### Task to complete
Leave every picture out and write out the records below exactly.

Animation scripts

....

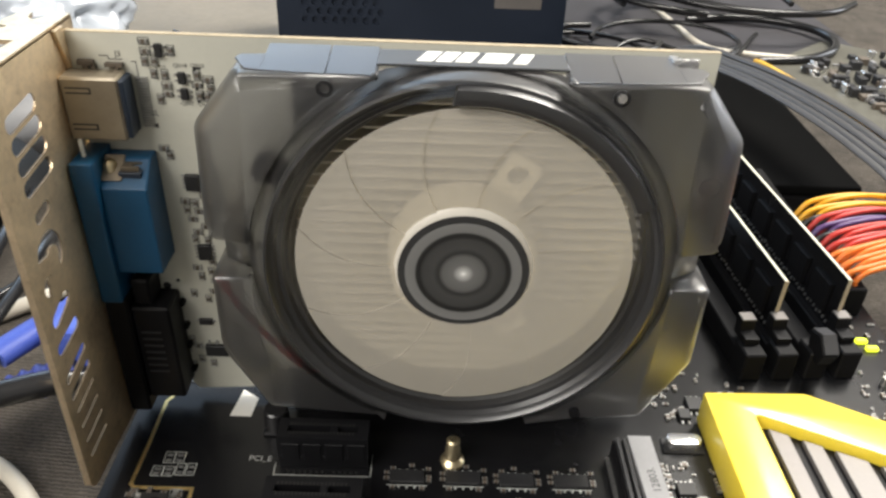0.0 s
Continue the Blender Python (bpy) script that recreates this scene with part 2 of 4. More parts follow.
def rod(bm, u, v, r, a, b, axis="z", n=16, soft=0.0):
    if soft:
        return lathe(bm, [(0.01, a), (r, a), (r, b - soft), (r - soft, b), (0.01, b)], u, v, axis, n)
    return lathe(bm, [(0.01, a), (r, a), (r, b), (0.01, b)], u, v, axis, n)


def glide(pts, steps=8):
    """Points along a smooth line through pts."""
    p = [Vector(q) for q in pts]
    p = [p[0] * 2 - p[1], *p, p[-1] * 2 - p[-2]]
    out = []
    for k in range(1, len(p) - 2):
        for j in range(steps):
            t = j / steps
            a, b, c, d = p[k - 1:k + 3]
            out.append(0.5 * ((2 * b) + (c - a) * t + (2 * a - 5 * b + 4 * c - d) * t * t + (3 * b - a - 3 * c + d) * t ** 3))
    return [*out, p[-2]]


def hose(bm, pts, r, n=10, steps=8, flat=1.0):
    line = glide(pts, steps)
    rings = []
    for k, q in enumerate(line):
        way = (line[min(k + 1, len(line) - 1)] - line[max(k - 1, 0)]).normalized()
        side = way.cross(Vector((0, 0, 1)))
        side = side.normalized() if side.length > 1e-4 else Vector((1, 0, 0))
        up = side.cross(way)
        rad = r(k / (len(line) - 1)) if callable(r) else r
        rings.append([bm.verts.new((q + side * rad * math.cos(2 * math.pi * j / n) + up * rad * flat * math.sin(2 * math.pi * j / n)) * MM) for j in range(n)])
    for p, q in zip(rings, rings[1:]):
        for j in range(n):
            bm.faces.new((p[j], p[(j + 1) % n], q[(j + 1) % n], q[j]))
    bm.faces.new(rings[0])
    bm.faces.new(rings[-1])
    bmesh.ops.recalc_face_normals(bm, faces=bm.faces[:])
    return bm


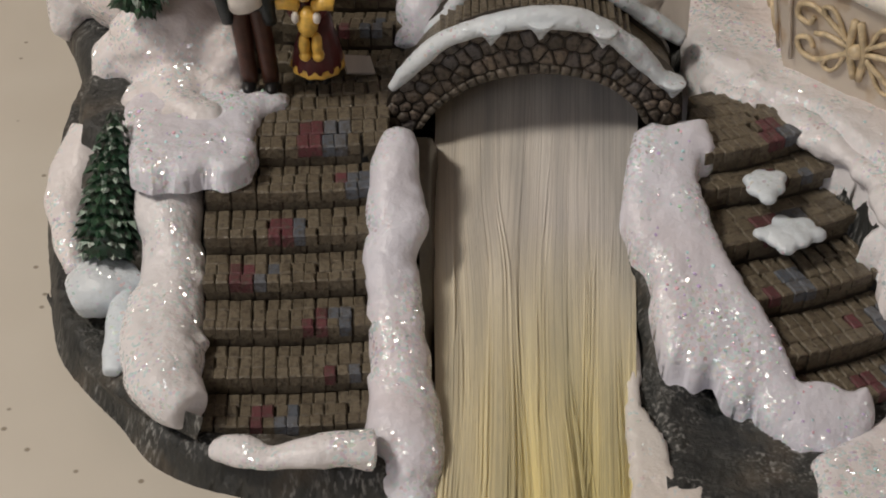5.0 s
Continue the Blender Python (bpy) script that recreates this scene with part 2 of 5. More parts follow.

....

### Result
0.0 s
Continue the Blender Python (bpy) script that recreates this scene with part 2 of 4. More parts follow.
def rod(bm, u, v, r, a, b, axis="z", n=16, soft=0.0):
    if soft:
        return lathe(bm, [(0.01, a), (r, a), (r, b - soft), (r - soft, b), (0.01, b)], u, v, axis, n)
    return lathe(bm, [(0.01, a), (r, a), (r, b), (0.01, b)], u, v, axis, n)


def glide(pts, steps=8):
    """Points along a smooth line through pts."""
    p = [Vector(q) for q in pts]
    p = [p[0] * 2 - p[1], *p, p[-1] * 2 - p[-2]]
    out = []
    for k in range(1, len(p) - 2):
        for j in range(steps):
            t = j / steps
            a, b, c, d = p[k - 1:k + 3]
            out.append(0.5 * ((2 * b) + (c - a) * t + (2 * a - 5 * b + 4 * c - d) * t * t + (3 * b - a - 3 * c + d) * t ** 3))
    return [*out, p[-2]]


def hose(bm, pts, r, n=10, steps=8, flat=1.0):
    line = glide(pts, steps)
    rings = []
    for k, q in enumerate(line):
        way = (line[min(k + 1, len(line) - 1)] - line[max(k - 1, 0)]).normalized()
        side = way.cross(Vector((0, 0, 1)))
        side = side.normalized() if side.length > 1e-4 else Vector((1, 0, 0))
        up = side.cross(way)
        rad = r(k / (len(line) - 1)) if callable(r) else r
        rings.append([bm.verts.new((q + side * rad * math.cos(2 * math.pi * j / n) + up * rad * flat * math.sin(2 * math.pi * j / n)) * MM) for j in range(n)])
    for p, q in zip(rings, rings[1:]):
        for j in range(n):
            bm.faces.new((p[j], p[(j + 1) % n], q[(j + 1) % n], q[j]))
    bm.faces.new(rings[0])
    bm.faces.new(rings[-1])
    bmesh.ops.recalc_face_normals(bm, faces=bm.faces[:])
    return bm


5.0 s
Continue the Blender Python (bpy) script that recreates this scene with part 2 of 5. More parts follow.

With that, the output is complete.